Last updated on August 13th, 2023 at 08:17 pm
STD, SLL, GNF, Guinean Franc, and Malagasy Ariary are the five worst-performing currencies in Africa as of August 13, 2023
In most African countries, their political leaders borrow to ‘finance’ corruption and finance projects that have no impact on their poor masses.
In this post, we’ve compiled the list of the 15 weakest currencies in Africa against the USD. A number of factors like interest rates, inflation, economic policies, current account balance, and political instability among others are some of the things threatening the strength of currencies across the continent.
We came up with the list of poorest currencies in Africa on this list by placing each of the currencies viz-a-viz the US dollar.
What are the worst-performing currencies in Africa?
- USD=22,281.8 STD (Sao Tome & Principe Dobra)
- USD=19,750.00 SLL (Sierra Leonean Leone)
- USD=8,617.97007 GNF (Guinea-Bissau)
- USD=8,617.81 Guinean Franc
- USD=8,617.9701 Equatorial Guinea
- USD=4,519.13 Malagasy Ariary
- USD=3,740.25 Ugandan Shilling
- USD=2,511.65 Tanzanian Shilling
- USD=2,841.62 Burundi Franc
- USD=1,183.00 Rwandan franc
- USD=1,088.15 Malawian Kwacha
- USD=769.20 Nigerian Naira.
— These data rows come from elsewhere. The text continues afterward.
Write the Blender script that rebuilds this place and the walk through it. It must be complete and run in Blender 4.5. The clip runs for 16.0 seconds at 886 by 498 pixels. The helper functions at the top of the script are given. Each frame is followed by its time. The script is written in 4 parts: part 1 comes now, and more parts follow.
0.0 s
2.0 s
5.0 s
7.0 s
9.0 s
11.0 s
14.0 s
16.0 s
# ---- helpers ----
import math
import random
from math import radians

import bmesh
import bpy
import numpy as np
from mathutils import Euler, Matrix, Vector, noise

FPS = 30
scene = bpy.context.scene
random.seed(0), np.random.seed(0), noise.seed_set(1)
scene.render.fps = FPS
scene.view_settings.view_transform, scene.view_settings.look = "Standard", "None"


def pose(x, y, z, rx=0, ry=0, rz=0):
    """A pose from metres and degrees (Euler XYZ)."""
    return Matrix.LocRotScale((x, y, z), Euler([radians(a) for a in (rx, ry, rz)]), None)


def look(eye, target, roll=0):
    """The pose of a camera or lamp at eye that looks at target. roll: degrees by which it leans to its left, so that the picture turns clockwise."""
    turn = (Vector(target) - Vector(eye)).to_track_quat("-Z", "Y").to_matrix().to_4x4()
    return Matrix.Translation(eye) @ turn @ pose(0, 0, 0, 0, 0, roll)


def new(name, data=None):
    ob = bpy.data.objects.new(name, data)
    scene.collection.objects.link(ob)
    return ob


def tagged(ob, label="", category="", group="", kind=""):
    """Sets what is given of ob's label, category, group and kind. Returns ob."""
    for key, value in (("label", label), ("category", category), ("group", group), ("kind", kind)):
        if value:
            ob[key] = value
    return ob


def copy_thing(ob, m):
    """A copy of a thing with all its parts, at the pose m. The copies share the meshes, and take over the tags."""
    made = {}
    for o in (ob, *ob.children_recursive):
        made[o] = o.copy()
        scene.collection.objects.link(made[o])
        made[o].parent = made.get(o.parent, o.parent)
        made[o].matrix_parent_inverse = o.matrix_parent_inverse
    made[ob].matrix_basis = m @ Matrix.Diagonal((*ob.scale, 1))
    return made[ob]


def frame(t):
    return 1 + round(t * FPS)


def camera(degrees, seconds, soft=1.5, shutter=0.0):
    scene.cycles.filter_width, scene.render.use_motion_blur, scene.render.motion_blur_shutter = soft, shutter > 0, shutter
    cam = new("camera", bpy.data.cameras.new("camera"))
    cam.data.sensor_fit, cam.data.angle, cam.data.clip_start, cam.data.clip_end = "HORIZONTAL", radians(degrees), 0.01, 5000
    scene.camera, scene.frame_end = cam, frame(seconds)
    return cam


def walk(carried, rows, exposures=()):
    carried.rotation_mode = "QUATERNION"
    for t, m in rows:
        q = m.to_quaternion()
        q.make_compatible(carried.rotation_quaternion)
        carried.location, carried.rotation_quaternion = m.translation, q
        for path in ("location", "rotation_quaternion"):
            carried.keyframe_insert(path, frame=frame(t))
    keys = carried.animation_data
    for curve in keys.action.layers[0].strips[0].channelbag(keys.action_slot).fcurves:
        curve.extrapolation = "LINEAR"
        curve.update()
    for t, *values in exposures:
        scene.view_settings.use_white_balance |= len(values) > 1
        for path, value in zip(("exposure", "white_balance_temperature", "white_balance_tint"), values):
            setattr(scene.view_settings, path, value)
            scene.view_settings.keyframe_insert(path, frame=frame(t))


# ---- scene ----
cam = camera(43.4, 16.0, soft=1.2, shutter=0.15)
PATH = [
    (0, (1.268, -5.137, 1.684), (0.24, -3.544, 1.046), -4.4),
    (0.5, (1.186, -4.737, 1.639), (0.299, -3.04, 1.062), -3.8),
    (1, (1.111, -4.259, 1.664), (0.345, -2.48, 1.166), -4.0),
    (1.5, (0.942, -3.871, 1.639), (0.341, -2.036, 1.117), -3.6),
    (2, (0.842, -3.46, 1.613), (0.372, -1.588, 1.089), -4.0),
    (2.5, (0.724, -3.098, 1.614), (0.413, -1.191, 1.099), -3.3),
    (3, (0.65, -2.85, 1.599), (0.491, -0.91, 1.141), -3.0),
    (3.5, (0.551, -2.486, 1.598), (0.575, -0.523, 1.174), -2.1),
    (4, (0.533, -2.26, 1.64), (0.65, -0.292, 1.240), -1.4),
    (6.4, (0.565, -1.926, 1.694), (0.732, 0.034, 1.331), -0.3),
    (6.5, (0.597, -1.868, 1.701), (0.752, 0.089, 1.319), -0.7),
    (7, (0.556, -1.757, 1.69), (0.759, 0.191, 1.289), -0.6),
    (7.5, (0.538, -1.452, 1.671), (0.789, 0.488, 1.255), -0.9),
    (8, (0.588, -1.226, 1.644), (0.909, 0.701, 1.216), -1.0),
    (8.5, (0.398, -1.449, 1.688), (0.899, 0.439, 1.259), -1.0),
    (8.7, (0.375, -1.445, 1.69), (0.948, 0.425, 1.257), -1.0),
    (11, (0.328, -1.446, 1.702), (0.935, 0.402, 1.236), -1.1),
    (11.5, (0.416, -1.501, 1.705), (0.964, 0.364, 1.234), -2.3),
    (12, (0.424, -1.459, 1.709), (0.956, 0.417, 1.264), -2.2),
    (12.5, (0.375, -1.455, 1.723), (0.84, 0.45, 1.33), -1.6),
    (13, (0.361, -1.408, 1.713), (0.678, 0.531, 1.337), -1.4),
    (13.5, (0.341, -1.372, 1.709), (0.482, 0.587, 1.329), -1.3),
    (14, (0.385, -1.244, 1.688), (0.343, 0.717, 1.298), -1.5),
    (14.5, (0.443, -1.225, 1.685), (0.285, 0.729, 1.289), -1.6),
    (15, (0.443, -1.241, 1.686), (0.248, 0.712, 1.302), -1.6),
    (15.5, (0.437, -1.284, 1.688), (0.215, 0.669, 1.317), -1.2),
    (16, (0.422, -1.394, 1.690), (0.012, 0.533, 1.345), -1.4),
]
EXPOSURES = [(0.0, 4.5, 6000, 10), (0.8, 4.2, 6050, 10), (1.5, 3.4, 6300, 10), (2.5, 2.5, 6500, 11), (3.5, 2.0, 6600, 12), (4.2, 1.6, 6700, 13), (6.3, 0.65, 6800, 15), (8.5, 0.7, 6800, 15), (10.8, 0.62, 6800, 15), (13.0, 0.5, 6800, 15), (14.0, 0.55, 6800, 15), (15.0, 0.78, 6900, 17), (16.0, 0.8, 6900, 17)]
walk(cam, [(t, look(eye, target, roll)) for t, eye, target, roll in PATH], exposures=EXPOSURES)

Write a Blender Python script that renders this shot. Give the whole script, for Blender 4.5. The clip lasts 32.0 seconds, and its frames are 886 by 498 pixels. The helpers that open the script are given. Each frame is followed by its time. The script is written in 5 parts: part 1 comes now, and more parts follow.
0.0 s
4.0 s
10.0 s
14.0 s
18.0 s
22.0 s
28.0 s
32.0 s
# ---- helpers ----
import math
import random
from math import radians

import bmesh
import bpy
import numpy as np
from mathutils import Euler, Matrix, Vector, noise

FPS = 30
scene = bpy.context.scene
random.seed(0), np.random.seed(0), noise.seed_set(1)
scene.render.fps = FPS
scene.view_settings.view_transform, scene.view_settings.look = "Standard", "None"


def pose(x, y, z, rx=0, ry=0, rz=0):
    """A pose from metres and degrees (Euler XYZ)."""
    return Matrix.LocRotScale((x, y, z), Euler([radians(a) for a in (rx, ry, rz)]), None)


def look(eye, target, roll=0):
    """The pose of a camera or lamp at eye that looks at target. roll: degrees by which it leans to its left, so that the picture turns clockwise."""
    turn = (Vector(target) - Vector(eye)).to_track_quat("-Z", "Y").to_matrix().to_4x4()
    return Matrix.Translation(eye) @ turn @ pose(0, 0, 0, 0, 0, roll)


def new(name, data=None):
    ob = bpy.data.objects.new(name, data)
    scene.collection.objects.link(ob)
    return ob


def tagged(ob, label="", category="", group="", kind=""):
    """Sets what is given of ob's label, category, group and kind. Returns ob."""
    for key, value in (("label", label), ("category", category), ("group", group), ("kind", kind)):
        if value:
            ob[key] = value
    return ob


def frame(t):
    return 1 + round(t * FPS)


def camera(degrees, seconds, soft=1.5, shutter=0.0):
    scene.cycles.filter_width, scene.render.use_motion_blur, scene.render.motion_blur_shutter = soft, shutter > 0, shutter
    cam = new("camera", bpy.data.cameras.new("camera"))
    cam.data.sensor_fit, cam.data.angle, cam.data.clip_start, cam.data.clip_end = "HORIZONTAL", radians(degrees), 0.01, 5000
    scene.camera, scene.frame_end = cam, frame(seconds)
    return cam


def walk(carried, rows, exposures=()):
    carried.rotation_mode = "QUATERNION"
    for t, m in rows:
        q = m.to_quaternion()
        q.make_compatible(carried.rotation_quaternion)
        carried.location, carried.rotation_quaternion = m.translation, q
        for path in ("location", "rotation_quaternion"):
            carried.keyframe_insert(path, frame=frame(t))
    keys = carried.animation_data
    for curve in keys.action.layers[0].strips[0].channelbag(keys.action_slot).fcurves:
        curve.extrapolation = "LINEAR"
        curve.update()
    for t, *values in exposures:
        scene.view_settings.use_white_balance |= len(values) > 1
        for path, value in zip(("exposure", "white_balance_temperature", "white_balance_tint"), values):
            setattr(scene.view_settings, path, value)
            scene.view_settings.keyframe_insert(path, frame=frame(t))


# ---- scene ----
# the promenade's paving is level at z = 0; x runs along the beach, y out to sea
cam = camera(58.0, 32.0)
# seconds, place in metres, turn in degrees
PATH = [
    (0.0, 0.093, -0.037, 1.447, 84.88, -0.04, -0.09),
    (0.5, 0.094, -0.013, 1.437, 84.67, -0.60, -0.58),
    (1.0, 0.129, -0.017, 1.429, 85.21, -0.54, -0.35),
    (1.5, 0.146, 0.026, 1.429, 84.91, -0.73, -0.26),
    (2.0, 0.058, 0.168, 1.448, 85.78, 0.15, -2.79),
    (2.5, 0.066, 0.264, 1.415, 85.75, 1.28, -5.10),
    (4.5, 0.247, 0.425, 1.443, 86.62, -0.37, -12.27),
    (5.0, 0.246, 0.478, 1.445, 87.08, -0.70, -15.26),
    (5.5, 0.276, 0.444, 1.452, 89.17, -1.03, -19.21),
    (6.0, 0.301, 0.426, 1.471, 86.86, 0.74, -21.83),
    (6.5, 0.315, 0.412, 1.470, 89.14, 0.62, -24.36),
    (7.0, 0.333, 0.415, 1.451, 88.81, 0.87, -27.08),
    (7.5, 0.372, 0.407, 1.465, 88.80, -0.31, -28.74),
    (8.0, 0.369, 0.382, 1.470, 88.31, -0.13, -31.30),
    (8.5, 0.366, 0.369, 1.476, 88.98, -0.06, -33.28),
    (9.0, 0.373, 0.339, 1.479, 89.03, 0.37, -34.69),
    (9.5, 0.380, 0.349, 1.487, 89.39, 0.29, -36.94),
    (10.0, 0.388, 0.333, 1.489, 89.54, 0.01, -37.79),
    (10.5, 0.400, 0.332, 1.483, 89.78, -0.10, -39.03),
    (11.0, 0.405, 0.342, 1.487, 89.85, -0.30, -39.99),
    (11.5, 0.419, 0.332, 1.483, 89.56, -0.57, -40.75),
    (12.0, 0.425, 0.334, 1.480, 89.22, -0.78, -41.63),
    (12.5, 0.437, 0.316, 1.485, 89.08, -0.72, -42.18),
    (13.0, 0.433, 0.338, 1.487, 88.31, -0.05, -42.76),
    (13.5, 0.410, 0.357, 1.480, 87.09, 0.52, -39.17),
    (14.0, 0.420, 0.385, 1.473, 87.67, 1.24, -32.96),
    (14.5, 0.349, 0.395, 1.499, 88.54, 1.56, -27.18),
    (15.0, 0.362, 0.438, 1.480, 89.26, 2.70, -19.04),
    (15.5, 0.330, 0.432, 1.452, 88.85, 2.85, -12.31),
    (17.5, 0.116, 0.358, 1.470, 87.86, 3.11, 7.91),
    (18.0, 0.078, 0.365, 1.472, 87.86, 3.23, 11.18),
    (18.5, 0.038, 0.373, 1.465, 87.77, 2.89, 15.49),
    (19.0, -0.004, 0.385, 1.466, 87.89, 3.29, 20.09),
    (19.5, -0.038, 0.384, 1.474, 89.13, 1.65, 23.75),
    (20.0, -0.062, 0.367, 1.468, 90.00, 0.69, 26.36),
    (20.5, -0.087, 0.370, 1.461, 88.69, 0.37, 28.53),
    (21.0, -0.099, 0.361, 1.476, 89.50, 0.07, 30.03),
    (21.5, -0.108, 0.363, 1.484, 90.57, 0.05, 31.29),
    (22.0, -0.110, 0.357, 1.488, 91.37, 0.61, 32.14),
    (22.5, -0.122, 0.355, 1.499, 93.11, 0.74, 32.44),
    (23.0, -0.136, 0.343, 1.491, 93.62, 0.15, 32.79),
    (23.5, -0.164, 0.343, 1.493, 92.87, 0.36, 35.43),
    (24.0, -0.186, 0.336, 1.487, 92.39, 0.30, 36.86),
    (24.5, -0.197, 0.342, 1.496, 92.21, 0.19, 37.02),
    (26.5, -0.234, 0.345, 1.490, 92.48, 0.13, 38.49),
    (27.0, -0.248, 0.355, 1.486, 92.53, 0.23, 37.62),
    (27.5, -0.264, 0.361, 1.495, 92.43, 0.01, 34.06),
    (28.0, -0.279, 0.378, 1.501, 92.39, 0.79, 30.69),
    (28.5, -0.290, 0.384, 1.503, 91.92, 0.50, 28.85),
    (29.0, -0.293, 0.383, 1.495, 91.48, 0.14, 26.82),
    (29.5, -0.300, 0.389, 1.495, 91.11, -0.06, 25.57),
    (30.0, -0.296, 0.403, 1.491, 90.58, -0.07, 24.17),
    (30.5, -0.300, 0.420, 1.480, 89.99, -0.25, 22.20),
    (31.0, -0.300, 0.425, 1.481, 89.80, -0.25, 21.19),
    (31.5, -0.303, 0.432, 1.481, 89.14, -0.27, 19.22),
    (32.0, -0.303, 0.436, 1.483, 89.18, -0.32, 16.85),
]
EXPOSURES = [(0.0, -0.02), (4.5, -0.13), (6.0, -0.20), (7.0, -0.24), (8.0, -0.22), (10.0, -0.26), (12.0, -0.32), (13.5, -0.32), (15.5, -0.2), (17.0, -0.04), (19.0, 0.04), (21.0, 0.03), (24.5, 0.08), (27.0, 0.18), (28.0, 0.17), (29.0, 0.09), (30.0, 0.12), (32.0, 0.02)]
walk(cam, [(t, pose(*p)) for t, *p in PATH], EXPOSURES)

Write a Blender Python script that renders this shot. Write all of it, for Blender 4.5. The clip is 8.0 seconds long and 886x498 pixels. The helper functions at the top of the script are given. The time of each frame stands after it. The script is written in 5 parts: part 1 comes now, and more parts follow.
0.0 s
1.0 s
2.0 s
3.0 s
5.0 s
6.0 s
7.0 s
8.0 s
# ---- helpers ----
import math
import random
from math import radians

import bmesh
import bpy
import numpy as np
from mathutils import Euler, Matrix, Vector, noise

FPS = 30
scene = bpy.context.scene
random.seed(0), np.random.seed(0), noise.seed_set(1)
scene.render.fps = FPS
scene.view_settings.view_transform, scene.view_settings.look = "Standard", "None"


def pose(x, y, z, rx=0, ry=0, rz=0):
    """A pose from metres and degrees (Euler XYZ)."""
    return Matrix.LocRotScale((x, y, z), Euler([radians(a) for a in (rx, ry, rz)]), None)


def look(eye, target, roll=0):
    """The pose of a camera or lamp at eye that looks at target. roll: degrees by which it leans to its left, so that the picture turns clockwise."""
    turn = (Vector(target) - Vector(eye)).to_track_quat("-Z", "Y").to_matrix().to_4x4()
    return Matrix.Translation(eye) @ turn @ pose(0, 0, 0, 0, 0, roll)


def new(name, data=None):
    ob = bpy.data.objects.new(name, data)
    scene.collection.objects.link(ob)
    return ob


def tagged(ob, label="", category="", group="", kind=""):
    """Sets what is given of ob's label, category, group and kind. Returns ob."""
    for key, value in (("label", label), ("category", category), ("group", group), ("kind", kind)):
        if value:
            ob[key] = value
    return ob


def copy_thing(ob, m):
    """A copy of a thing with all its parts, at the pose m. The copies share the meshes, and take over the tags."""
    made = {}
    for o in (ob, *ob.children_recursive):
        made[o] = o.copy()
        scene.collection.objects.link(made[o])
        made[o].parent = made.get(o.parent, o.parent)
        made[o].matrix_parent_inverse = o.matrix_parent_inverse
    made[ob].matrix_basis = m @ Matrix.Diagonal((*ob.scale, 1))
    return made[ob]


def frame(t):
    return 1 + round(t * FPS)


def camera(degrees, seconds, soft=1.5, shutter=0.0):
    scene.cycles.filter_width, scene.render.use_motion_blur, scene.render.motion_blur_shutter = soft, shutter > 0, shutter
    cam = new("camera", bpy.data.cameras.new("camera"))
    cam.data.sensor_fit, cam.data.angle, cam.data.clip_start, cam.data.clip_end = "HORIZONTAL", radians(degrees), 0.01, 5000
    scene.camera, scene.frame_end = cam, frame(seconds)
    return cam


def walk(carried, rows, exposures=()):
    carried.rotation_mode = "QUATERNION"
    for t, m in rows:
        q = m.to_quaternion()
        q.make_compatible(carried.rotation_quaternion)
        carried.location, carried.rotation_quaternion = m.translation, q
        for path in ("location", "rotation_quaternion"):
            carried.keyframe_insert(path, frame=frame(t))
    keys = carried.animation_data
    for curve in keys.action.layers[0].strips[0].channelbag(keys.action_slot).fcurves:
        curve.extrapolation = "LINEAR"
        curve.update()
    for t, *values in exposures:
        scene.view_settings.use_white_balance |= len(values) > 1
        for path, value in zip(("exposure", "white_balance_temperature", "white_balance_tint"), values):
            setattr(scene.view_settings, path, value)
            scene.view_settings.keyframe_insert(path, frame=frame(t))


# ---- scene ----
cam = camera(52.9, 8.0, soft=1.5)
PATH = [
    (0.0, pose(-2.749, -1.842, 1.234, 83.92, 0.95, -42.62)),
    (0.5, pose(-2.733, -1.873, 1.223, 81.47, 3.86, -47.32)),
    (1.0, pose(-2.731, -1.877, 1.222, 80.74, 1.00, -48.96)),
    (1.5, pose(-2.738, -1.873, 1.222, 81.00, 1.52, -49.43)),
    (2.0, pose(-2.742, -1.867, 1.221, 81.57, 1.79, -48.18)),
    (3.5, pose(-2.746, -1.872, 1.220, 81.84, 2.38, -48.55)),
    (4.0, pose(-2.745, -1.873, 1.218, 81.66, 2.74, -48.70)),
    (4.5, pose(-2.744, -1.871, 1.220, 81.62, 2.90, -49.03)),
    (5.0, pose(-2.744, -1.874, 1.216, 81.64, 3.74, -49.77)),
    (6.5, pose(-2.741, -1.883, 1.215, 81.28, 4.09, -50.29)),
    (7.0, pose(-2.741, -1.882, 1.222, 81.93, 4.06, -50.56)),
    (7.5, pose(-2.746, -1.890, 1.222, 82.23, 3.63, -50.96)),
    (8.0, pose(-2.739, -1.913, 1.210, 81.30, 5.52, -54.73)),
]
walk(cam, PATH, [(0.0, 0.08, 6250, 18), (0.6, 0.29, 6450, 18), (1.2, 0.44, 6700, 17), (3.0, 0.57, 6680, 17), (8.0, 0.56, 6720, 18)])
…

However, $1 was N930 at the black market rate at the time of this update Friday, August 13, 2023.
- USD=598.26 CFA Franc
- USD=CFA598.26 (Burkina Faso West African CFA franc)
- USD=598.26 Benin Republic CFA Francs
- USD=598.26 Gabon Central African CFA franc
- USD=598.26 Mali CFA
- USD=598.26 Niger CFA
- USD=598.26 Senegal CFA
- USD=598.26 Cameroon’s West African CFA francs
- USD=597.095 XOF CFA Francs
- USD=Sh569.50 (Somali Shilling)
Why Using The U.S. Dollar As Global Trade Exchange?
The U.S. Dollar is global and the most popular currency in the world which is mostly used for international trade.
For instance, $10,000 USD is worth NGN9,300,000 at the black market rate ($/N930). The black market because it is more accessible to traders and even investors.
We hope that African leaders look inward and consolidate on some of their economic gains to join the league of strongest currencies in Africa.
There are several ways a weak currency can regain its value against major competitors in the international market. They can also learn from Kuwaiti, where its leaders are using their rich oil to pull a huge weight on the oil global market.
As we write, Kuwaiti Dinar remains the most valuable currency in the world, beating US Dollar, Euro, & Pounds hands down.